Several reasons. You can cuddle a ~ up to identifiers, and it doesn't disappear visually when you do so. Unary ~ came available when we unified all the XORly operators under ^ (including old unary ~, that is, 1's-complement, which implicitly XORs all the bits with 1). Plus underscore basically comes across as a very short identifier, and we wanted to reserve it for possible use as some kind of "don't care" token in logic programming, as it's used in Prolog. Or maybe we'll think of some other use for it. (I can guarantee you that it won't be the current stat buffer as it is in Perl 5, though, since you can put a stat result into any variable now.)
But, of course, the main reason is that ~ looks like a piece of string. :-) | [reply] |
I'm not quite sure why you explained where the plus went, since the original choice for string addition was the underscore .. So why did that particular one get disgarded?

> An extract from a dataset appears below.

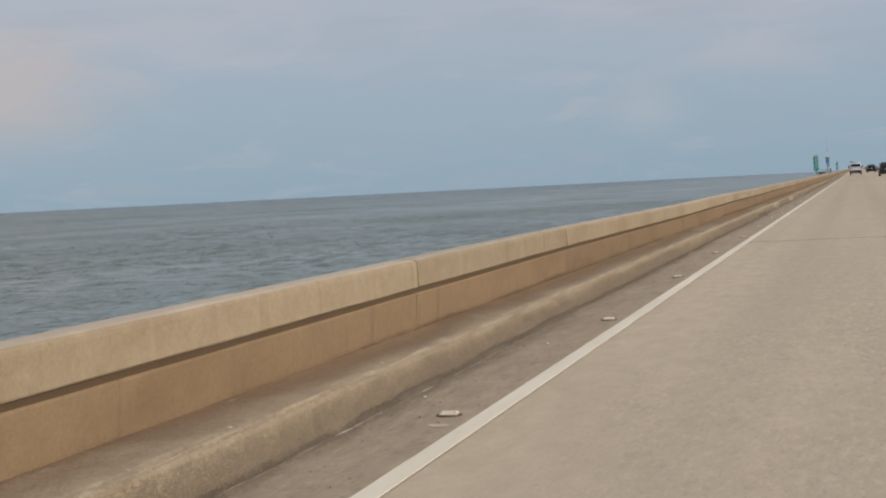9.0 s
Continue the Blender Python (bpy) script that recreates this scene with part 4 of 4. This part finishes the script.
def cement_fillet(y0, y1, h0, h1, seed):
    """A rough cement fillet along the kerb's foot, its upper edge a small lip that thins out at both ends."""
    k = math.floor((y0 - JOINT) / SPAN)
    n = max(10, int((y1 - y0) / 0.07))
    ring = []
    for i in range(n + 1):
        u = i / n
        y = y0 + (y1 - y0) * u
        h = (h0 + (h1 - h0) * u) * (1 + 0.22 * noise.noise((y * 1.3, seed, 0)) + 0.12 * noise.noise((y * 6.0, seed, 3)))
        h = max(0.006, h)
        e = 0.25 + 0.75 * hump(u, 0.12)
        s = h / 0.110
        x, z = kerb_at(k, y, min(1.0, s))
        ring.append([(x - 0.012, y, z + 0.002), (x + 0.014 * e, y, z + 0.001), (x + 0.022 * e, y, z * 0.84), (x + 0.025 * e, y, z * 0.45), (KERB + 0.033 * e + 0.006 * noise.noise((y * 5.0, seed, 6)), y, 0.010), (KERB + 0.046 * e, y, -0.004)])
    f = [(i * 6 + j, i * 6 + j + 1, (i + 1) * 6 + j + 1, (i + 1) * 6 + j) for i in range(n) for j in range(5)]
    me = mesh_of("cement_fillet", [p for r in ring for p in r], f, M_FILLET)
    me.materials.append(M_LIP)
    # top faces, and some just below, take the paler colour
    for i, p in enumerate(me.polygons):
        if i % 5 == 0 or (i % 5 == 1 and noise.noise((p.center.y * 2.2, seed, 9)) > 0.05):
            p.material_index = 1
    child("cement_fillet", me, kerb, "rough cement fillet with a paler lip")


for i, (y0, y1, h0, h1) in enumerate(((22.5, 24.74, 0.02, 0.095), (25.15, 30.2, 0.085, 0.10), (30.2, 35.2, 0.095, 0.02), (68.5, 76.3, 0.04, 0.062), (308.6, 312.2, 0.03, 0.095),
                                      (326.5, 332.4, 0.095, 0.055), (333.5, 334.12, 0.075, 0.085), (334.30, 337.3, 0.045, 0.105), (391.6, 393.4, 0.05, 0.075), (416.2, 419.6, 0.07, 0.085))):
    cement_fillet(y0, y1, h0, h1, i * 4.1)


def mortar_crumbs(y0, y1, count, seed, x0=KERB + 0.022, z0=0.002, host=None):
    """Broken pale mortar crumbs lying along the kerb's foot or on its ledge."""
    r = random.Random(seed)
    v, f = [], []
    for _ in range(count):
        y = r.uniform(y0, y1)
        x = x0 + 0.030 * r.random() ** 2.5
        a, b, c = r.uniform(0.004, 0.010), r.uniform(0.010, 0.060), r.uniform(0.003, 0.007)
        o = len(v)
        for px, py, pz in ((1, 0.2, 0), (0.3, 1, 0), (-1, 0.4, 0), (-0.6, -0.9, 0), (0.5, -0.8, 0), (0.35, 0.3, 1), (-0.4, 0.1, 0.9), (0.1, -0.45, 0.8)):
            v.append((x + a * px * r.uniform(0.7, 1.2), y + b * py * r.uniform(0.7, 1.2), z0 + c * pz * r.uniform(0.7, 1.1)))
        for t in ((0, 1, 5), (1, 6, 5), (1, 2, 6), (2, 3, 6), (3, 7, 6), (3, 4, 7), (4, 0, 7), (0, 5, 7), (5, 6, 7)):
            f.append(tuple(o + q for q in t))
    tagged(child("mortar_crumbs", mesh_of("mortar_crumbs", v, f, M_CRUMB), host or road, "broken pale mortar crumbs"), kind="stuff")


def shoulder_debris(count, seed):
    """Tiny flakes of rust, leaf and rubber swept onto the shoulder."""
    r = random.Random(seed)
    v, f = [], []
    for _ in range(count):
        x, y = -2.66 + 0.50 * r.random() ** 1.6, r.uniform(2.0, 475.0)
        a, b, turn = r.uniform(0.006, 0.018), r.uniform(0.004, 0.010), r.uniform(0, 3.14)
        o = len(v)
        for px, py, pz in ((1, 0, 0.2), (0.2, 1, 0.8), (-1, 0.2, 0.1), (-0.2, -1, 0.6), (0.1, 0.1, 1.0)):
            qx, qy = a * px * r.uniform(0.7, 1.2), b * py * r.uniform(0.7, 1.2)
            v.append((x + qx * math.cos(turn) - qy * math.sin(turn), y + 1.6 * (qx * math.sin(turn) + qy * math.cos(turn)), 0.003 + 0.006 * pz * r.random()))
        f += [(o, o + 1, o + 4), (o + 1, o + 2, o + 4), (o + 2, o + 3, o + 4), (o + 3, o, o + 4)]
    tagged(child("debris", mesh_of("debris", v, f, M_FLAKE), road, "tiny red-brown flakes of swept debris"), kind="stuff")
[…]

I haven't tried explaining why the tilde glyph is used, but instead why having a universal glyph for string operations is useful. Sorry if the title mislead you.
I do say something about why that glyph isn't dot, but even for that I'm not mentioning all there is: the small size of the dot makes it too easy to overlook or to be a semi-meta-operator and OO takes precedence over concatenation.
Underscore has many of the problems dot has, and added to that the many problems that a \w character brings along.
I explain plus first, because tilde is the string version of that operator, and I think the consistency in that is very important, and much easier to explain by waiting with the promised subject. Otherwise, the explanation of plus would have come after, and not be an essential part of the article anymore, but instead an appendix that gets less attention.